**GIVEN DATA:**

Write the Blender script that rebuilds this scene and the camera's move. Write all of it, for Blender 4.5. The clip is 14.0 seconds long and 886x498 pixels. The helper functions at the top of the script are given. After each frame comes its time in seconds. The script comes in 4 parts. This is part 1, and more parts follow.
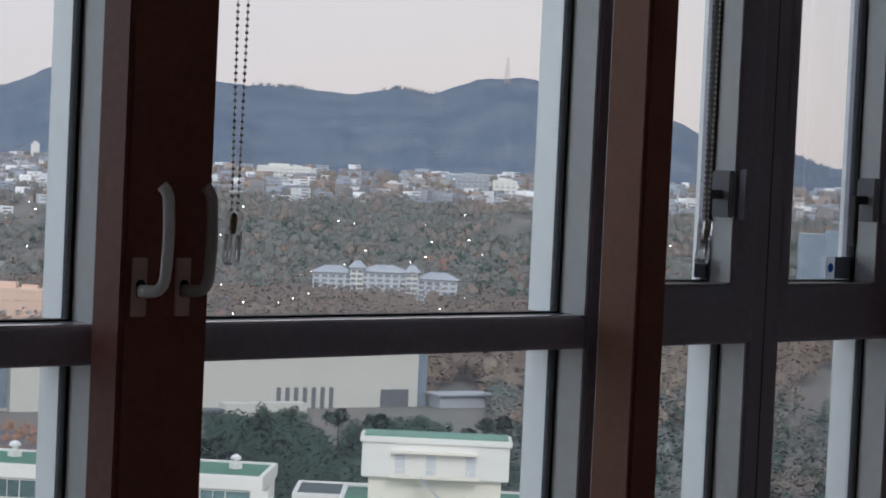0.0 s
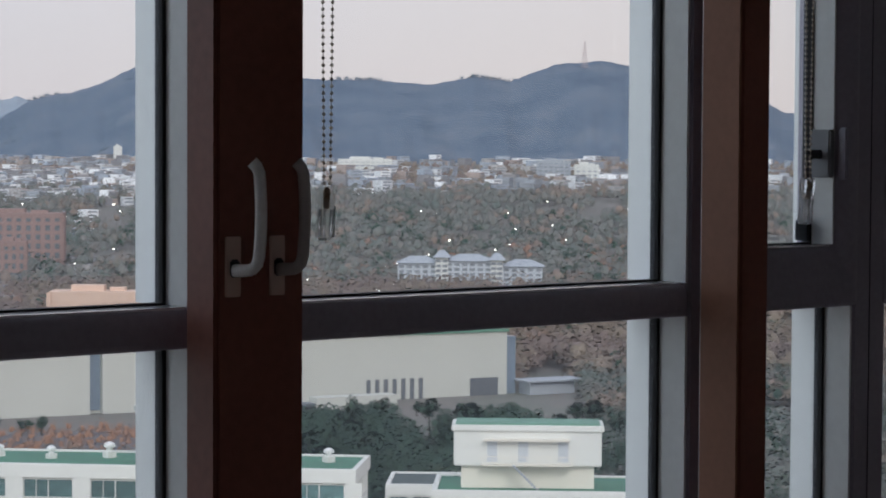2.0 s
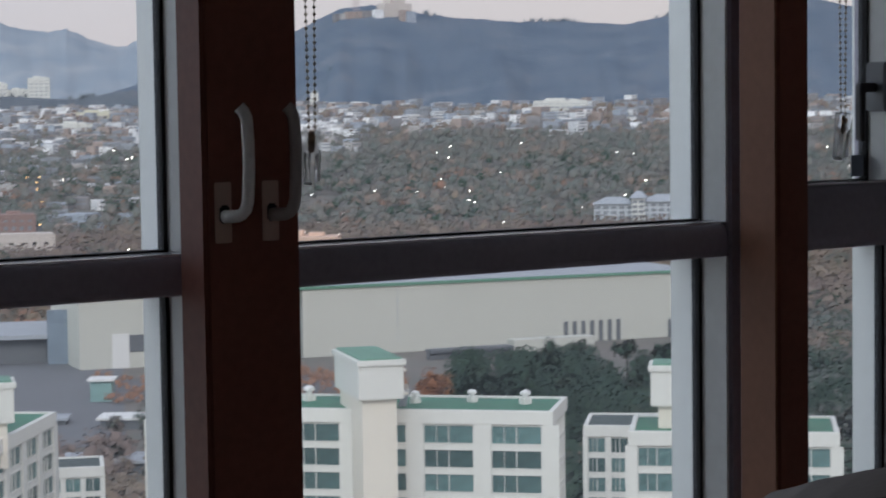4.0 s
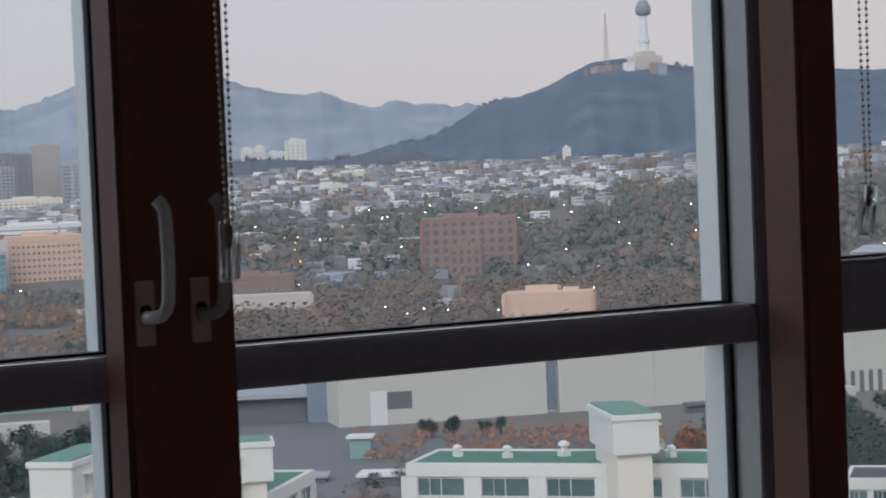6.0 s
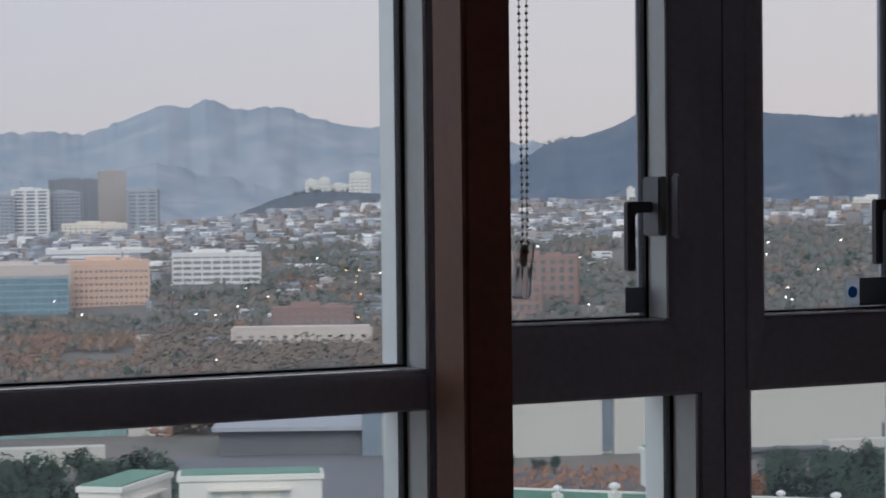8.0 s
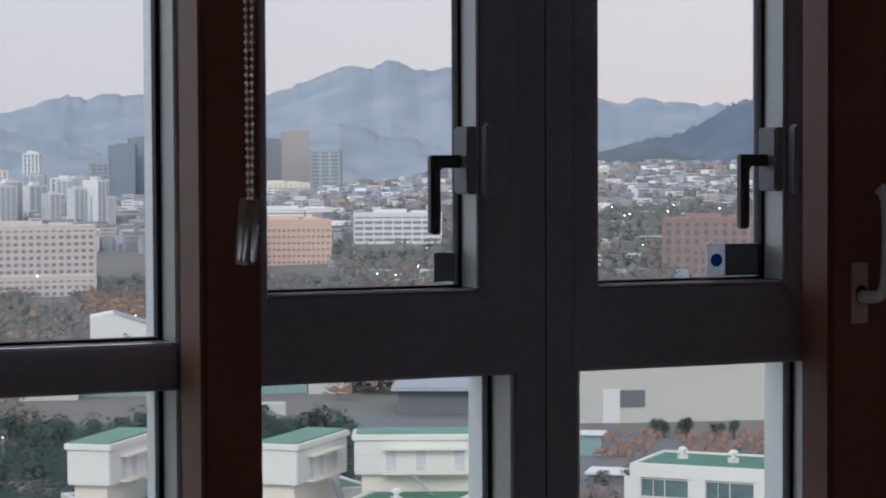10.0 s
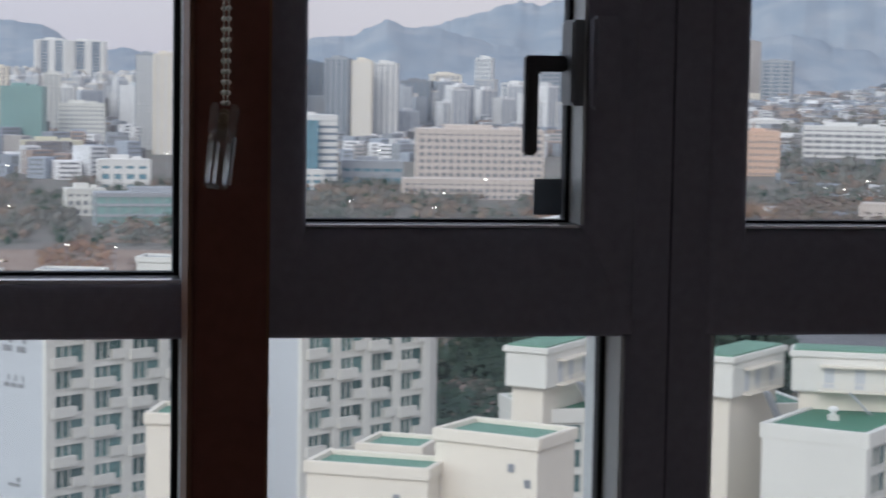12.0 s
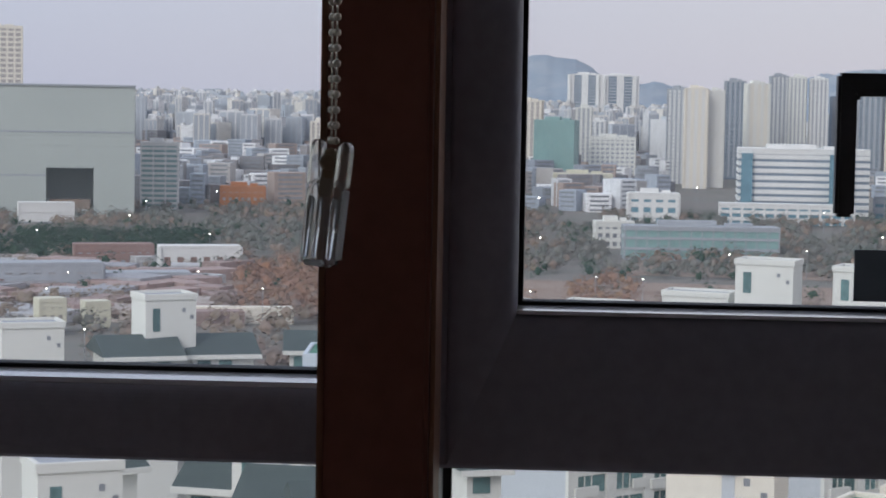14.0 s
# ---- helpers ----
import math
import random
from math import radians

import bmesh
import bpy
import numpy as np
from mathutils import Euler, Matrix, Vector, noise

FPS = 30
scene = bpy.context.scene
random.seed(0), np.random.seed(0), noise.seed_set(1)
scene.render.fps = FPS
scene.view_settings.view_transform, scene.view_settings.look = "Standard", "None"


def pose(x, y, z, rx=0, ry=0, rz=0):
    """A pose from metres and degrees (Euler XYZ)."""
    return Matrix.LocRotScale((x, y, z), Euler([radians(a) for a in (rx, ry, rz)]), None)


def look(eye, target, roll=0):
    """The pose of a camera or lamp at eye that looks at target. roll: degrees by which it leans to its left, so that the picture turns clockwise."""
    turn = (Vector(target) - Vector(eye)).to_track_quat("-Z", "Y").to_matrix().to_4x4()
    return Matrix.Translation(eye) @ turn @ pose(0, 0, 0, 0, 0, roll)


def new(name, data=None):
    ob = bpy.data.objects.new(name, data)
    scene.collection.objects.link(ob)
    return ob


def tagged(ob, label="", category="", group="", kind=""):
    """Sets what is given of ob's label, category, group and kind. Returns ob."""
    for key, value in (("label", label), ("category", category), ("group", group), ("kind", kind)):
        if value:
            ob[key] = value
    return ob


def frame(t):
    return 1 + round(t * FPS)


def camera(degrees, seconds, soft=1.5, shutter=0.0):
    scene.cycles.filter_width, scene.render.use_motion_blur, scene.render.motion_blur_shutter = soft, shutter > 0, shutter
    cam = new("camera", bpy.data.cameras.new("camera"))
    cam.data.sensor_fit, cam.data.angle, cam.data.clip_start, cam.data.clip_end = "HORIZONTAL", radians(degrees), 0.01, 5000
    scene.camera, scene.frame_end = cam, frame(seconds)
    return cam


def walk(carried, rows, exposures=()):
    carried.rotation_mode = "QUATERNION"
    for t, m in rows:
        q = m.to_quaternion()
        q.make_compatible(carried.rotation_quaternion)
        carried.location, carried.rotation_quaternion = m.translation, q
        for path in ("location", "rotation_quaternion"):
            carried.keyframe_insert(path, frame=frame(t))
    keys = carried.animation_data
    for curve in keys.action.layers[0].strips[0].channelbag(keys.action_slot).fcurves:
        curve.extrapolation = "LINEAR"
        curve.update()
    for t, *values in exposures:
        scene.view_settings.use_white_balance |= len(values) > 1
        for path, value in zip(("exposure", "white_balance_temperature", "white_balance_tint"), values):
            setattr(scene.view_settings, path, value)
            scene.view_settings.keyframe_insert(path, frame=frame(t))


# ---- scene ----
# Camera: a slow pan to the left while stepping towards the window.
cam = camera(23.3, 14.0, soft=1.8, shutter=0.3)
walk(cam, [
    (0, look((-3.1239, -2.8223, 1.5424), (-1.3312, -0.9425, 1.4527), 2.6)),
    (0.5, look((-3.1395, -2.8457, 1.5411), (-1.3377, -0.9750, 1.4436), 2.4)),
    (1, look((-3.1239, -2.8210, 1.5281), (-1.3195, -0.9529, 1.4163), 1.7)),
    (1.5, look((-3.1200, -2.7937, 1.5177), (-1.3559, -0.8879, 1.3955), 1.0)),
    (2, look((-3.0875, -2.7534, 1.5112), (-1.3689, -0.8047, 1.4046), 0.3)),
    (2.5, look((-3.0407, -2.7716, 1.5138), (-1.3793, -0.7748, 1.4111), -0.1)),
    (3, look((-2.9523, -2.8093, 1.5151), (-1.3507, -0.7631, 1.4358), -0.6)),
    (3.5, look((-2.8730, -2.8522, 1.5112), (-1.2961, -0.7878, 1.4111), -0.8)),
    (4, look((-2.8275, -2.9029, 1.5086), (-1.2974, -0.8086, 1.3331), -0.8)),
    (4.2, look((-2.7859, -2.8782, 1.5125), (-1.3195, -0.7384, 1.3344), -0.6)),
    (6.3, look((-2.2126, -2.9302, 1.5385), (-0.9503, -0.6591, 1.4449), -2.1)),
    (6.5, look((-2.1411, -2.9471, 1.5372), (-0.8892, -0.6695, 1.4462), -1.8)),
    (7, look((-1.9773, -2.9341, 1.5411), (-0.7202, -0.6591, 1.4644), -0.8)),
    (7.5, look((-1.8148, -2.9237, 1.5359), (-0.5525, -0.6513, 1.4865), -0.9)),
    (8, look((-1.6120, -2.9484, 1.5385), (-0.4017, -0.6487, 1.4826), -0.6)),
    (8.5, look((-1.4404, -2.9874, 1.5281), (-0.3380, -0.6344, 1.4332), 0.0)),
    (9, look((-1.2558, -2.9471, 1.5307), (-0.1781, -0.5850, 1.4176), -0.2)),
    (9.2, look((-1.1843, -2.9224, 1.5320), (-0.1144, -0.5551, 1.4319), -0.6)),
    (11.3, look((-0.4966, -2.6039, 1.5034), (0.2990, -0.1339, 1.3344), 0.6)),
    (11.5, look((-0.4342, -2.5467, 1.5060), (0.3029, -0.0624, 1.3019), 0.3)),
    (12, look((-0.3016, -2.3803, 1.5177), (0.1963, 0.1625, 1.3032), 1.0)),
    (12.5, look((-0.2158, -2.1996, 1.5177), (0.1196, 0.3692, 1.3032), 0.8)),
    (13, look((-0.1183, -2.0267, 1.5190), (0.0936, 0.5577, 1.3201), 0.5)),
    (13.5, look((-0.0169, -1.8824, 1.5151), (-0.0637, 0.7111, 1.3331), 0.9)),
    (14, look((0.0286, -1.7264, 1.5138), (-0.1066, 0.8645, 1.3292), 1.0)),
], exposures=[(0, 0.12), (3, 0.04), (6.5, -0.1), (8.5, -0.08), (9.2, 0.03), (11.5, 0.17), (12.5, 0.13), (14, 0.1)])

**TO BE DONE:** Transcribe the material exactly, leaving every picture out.

**TASK RESULT:**
Write the Blender script that rebuilds this scene and the camera's move. Write all of it, for Blender 4.5. The clip is 14.0 seconds long and 886x498 pixels. The helper functions at the top of the script are given. After each frame comes its time in seconds. The script comes in 4 parts. This is part 1, and more parts follow.
0.0 s
2.0 s
4.0 s
6.0 s
8.0 s
10.0 s
12.0 s
14.0 s
# ---- helpers ----
import math
import random
from math import radians

import bmesh
import bpy
import numpy as np
from mathutils import Euler, Matrix, Vector, noise

FPS = 30
scene = bpy.context.scene
random.seed(0), np.random.seed(0), noise.seed_set(1)
scene.render.fps = FPS
scene.view_settings.view_transform, scene.view_settings.look = "Standard", "None"


def pose(x, y, z, rx=0, ry=0, rz=0):
    """A pose from metres and degrees (Euler XYZ)."""
    return Matrix.LocRotScale((x, y, z), Euler([radians(a) for a in (rx, ry, rz)]), None)


def look(eye, target, roll=0):
    """The pose of a camera or lamp at eye that looks at target. roll: degrees by which it leans to its left, so that the picture turns clockwise."""
    turn = (Vector(target) - Vector(eye)).to_track_quat("-Z", "Y").to_matrix().to_4x4()
    return Matrix.Translation(eye) @ turn @ pose(0, 0, 0, 0, 0, roll)


def new(name, data=None):
    ob = bpy.data.objects.new(name, data)
    scene.collection.objects.link(ob)
    return ob


def tagged(ob, label="", category="", group="", kind=""):
    """Sets what is given of ob's label, category, group and kind. Returns ob."""
    for key, value in (("label", label), ("category", category), ("group", group), ("kind", kind)):
        if value:
            ob[key] = value
    return ob


def frame(t):
    return 1 + round(t * FPS)


def camera(degrees, seconds, soft=1.5, shutter=0.0):
    scene.cycles.filter_width, scene.render.use_motion_blur, scene.render.motion_blur_shutter = soft, shutter > 0, shutter
    cam = new("camera", bpy.data.cameras.new("camera"))
    cam.data.sensor_fit, cam.data.angle, cam.data.clip_start, cam.data.clip_end = "HORIZONTAL", radians(degrees), 0.01, 5000
    scene.camera, scene.frame_end = cam, frame(seconds)
    return cam


def walk(carried, rows, exposures=()):
    carried.rotation_mode = "QUATERNION"
    for t, m in rows:
        q = m.to_quaternion()
        q.make_compatible(carried.rotation_quaternion)
        carried.location, carried.rotation_quaternion = m.translation, q
        for path in ("location", "rotation_quaternion"):
            carried.keyframe_insert(path, frame=frame(t))
    keys = carried.animation_data
    for curve in keys.action.layers[0].strips[0].channelbag(keys.action_slot).fcurves:
        curve.extrapolation = "LINEAR"
        curve.update()
    for t, *values in exposures:
        scene.view_settings.use_white_balance |= len(values) > 1
        for path, value in zip(("exposure", "white_balance_temperature", "white_balance_tint"), values):
            setattr(scene.view_settings, path, value)
            scene.view_settings.keyframe_insert(path, frame=frame(t))


# ---- scene ----
# Camera: a slow pan to the left while stepping towards the window.
cam = camera(23.3, 14.0, soft=1.8, shutter=0.3)
walk(cam, [
    (0, look((-3.1239, -2.8223, 1.5424), (-1.3312, -0.9425, 1.4527), 2.6)),
    (0.5, look((-3.1395, -2.8457, 1.5411), (-1.3377, -0.9750, 1.4436), 2.4)),
    (1, look((-3.1239, -2.8210, 1.5281), (-1.3195, -0.9529, 1.4163), 1.7)),
    (1.5, look((-3.1200, -2.7937, 1.5177), (-1.3559, -0.8879, 1.3955), 1.0)),
    (2, look((-3.0875, -2.7534, 1.5112), (-1.3689, -0.8047, 1.4046), 0.3)),
    (2.5, look((-3.0407, -2.7716, 1.5138), (-1.3793, -0.7748, 1.4111), -0.1)),
    (3, look((-2.9523, -2.8093, 1.5151), (-1.3507, -0.7631, 1.4358), -0.6)),
    (3.5, look((-2.8730, -2.8522, 1.5112), (-1.2961, -0.7878, 1.4111), -0.8)),
    (4, look((-2.8275, -2.9029, 1.5086), (-1.2974, -0.8086, 1.3331), -0.8)),
    (4.2, look((-2.7859, -2.8782, 1.5125), (-1.3195, -0.7384, 1.3344), -0.6)),
    (6.3, look((-2.2126, -2.9302, 1.5385), (-0.9503, -0.6591, 1.4449), -2.1)),
    (6.5, look((-2.1411, -2.9471, 1.5372), (-0.8892, -0.6695, 1.4462), -1.8)),
    (7, look((-1.9773, -2.9341, 1.5411), (-0.7202, -0.6591, 1.4644), -0.8)),
    (7.5, look((-1.8148, -2.9237, 1.5359), (-0.5525, -0.6513, 1.4865), -0.9)),
    (8, look((-1.6120, -2.9484, 1.5385), (-0.4017, -0.6487, 1.4826), -0.6)),
    (8.5, look((-1.4404, -2.9874, 1.5281), (-0.3380, -0.6344, 1.4332), 0.0)),
    (9, look((-1.2558, -2.9471, 1.5307), (-0.1781, -0.5850, 1.4176), -0.2)),
    (9.2, look((-1.1843, -2.9224, 1.5320), (-0.1144, -0.5551, 1.4319), -0.6)),
    (11.3, look((-0.4966, -2.6039, 1.5034), (0.2990, -0.1339, 1.3344), 0.6)),
    (11.5, look((-0.4342, -2.5467, 1.5060), (0.3029, -0.0624, 1.3019), 0.3)),
    (12, look((-0.3016, -2.3803, 1.5177), (0.1963, 0.1625, 1.3032), 1.0)),
    (12.5, look((-0.2158, -2.1996, 1.5177), (0.1196, 0.3692, 1.3032), 0.8)),
    (13, look((-0.1183, -2.0267, 1.5190), (0.0936, 0.5577, 1.3201), 0.5)),
    (13.5, look((-0.0169, -1.8824, 1.5151), (-0.0637, 0.7111, 1.3331), 0.9)),
    (14, look((0.0286, -1.7264, 1.5138), (-0.1066, 0.8645, 1.3292), 1.0)),
], exposures=[(0, 0.12), (3, 0.04), (6.5, -0.1), (8.5, -0.08), (9.2, 0.03), (11.5, 0.17), (12.5, 0.13), (14, 0.1)])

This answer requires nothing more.